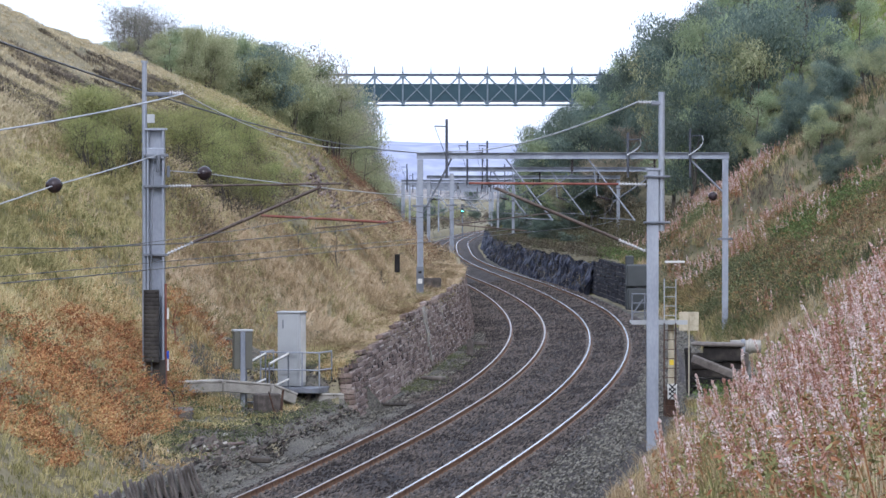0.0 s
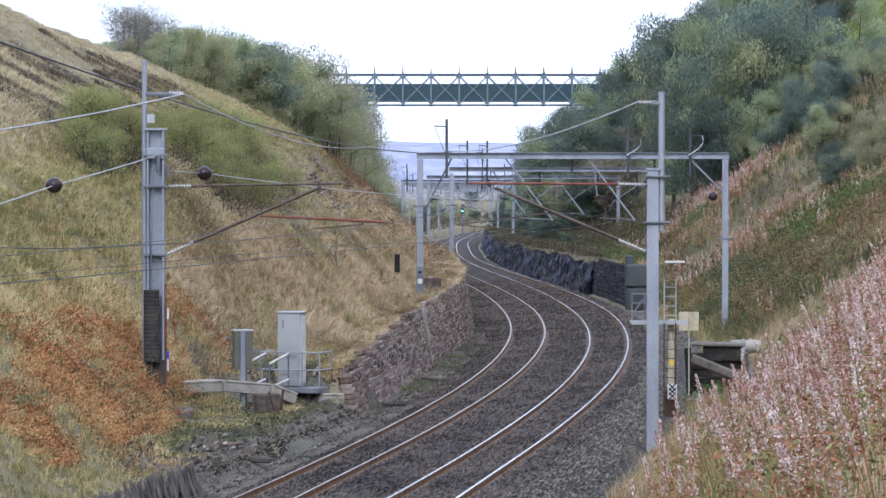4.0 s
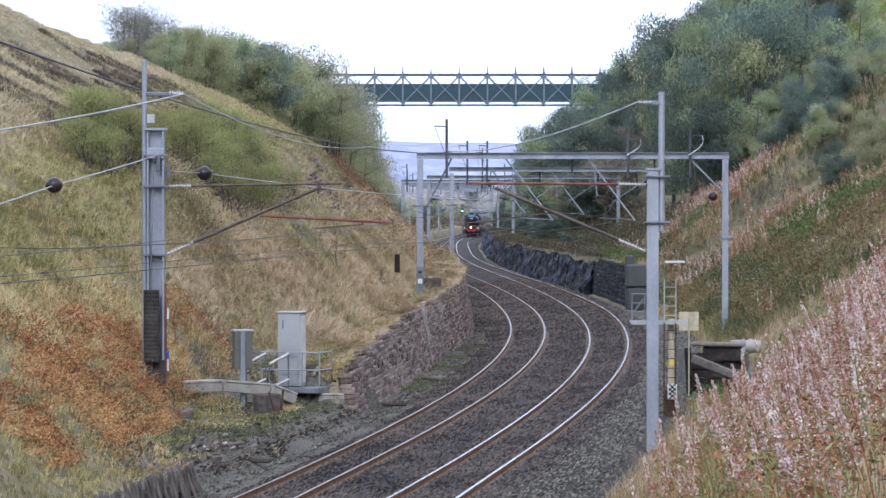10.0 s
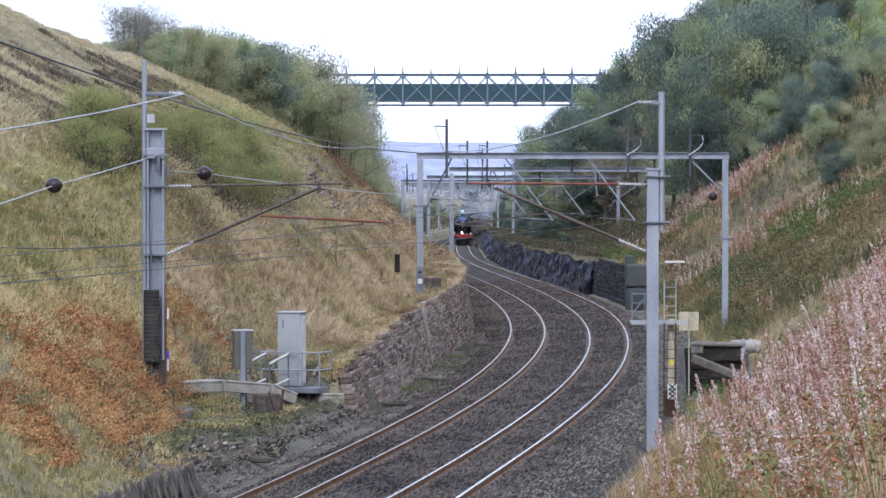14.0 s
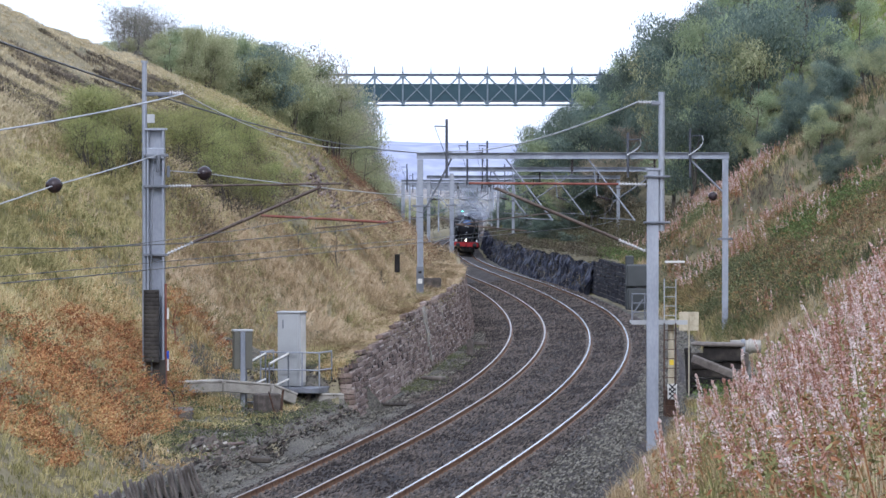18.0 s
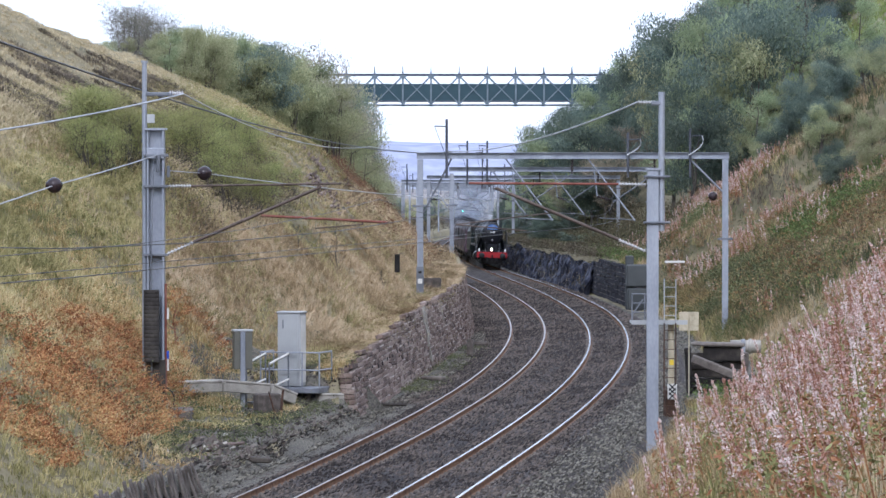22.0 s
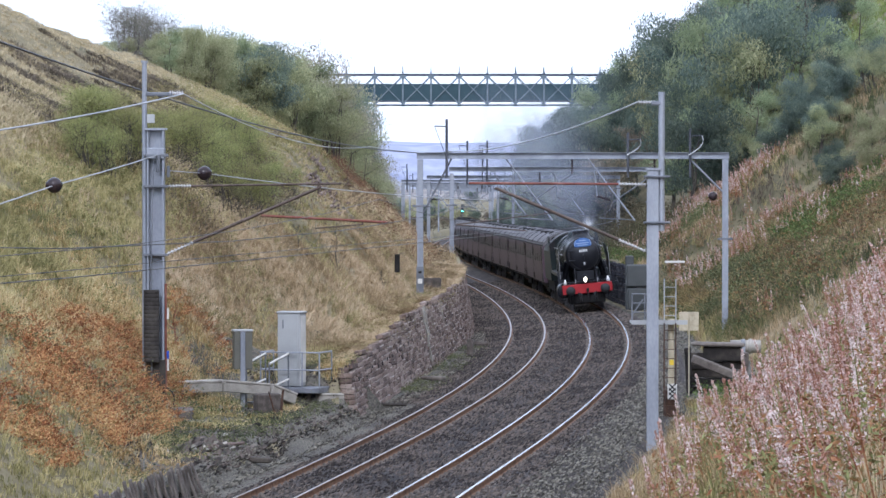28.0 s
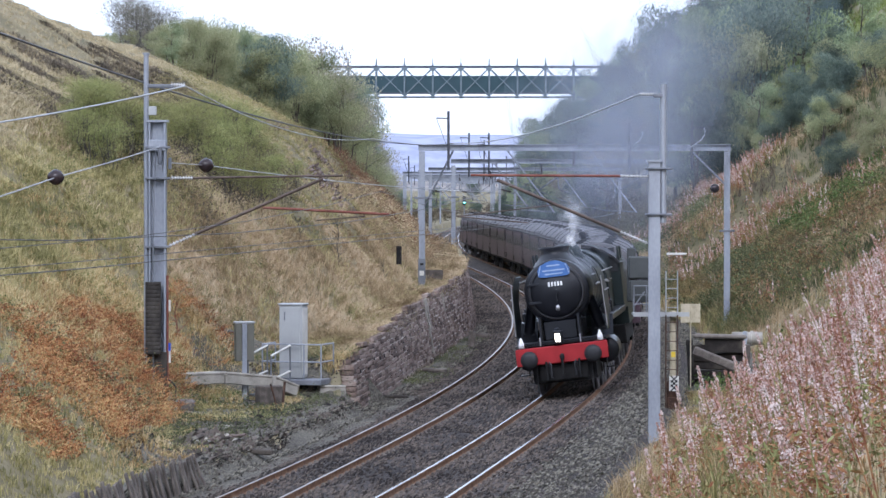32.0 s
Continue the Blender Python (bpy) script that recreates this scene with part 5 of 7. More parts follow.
--- --- ---
- What this task involves
Without including any pictures, print all of the material exactly as given.

- Task answer
0.0 s
4.0 s
10.0 s
14.0 s
18.0 s
22.0 s
28.0 s
32.0 s
Continue the Blender Python (bpy) script that recreates this scene with part 5 of 7. More parts follow.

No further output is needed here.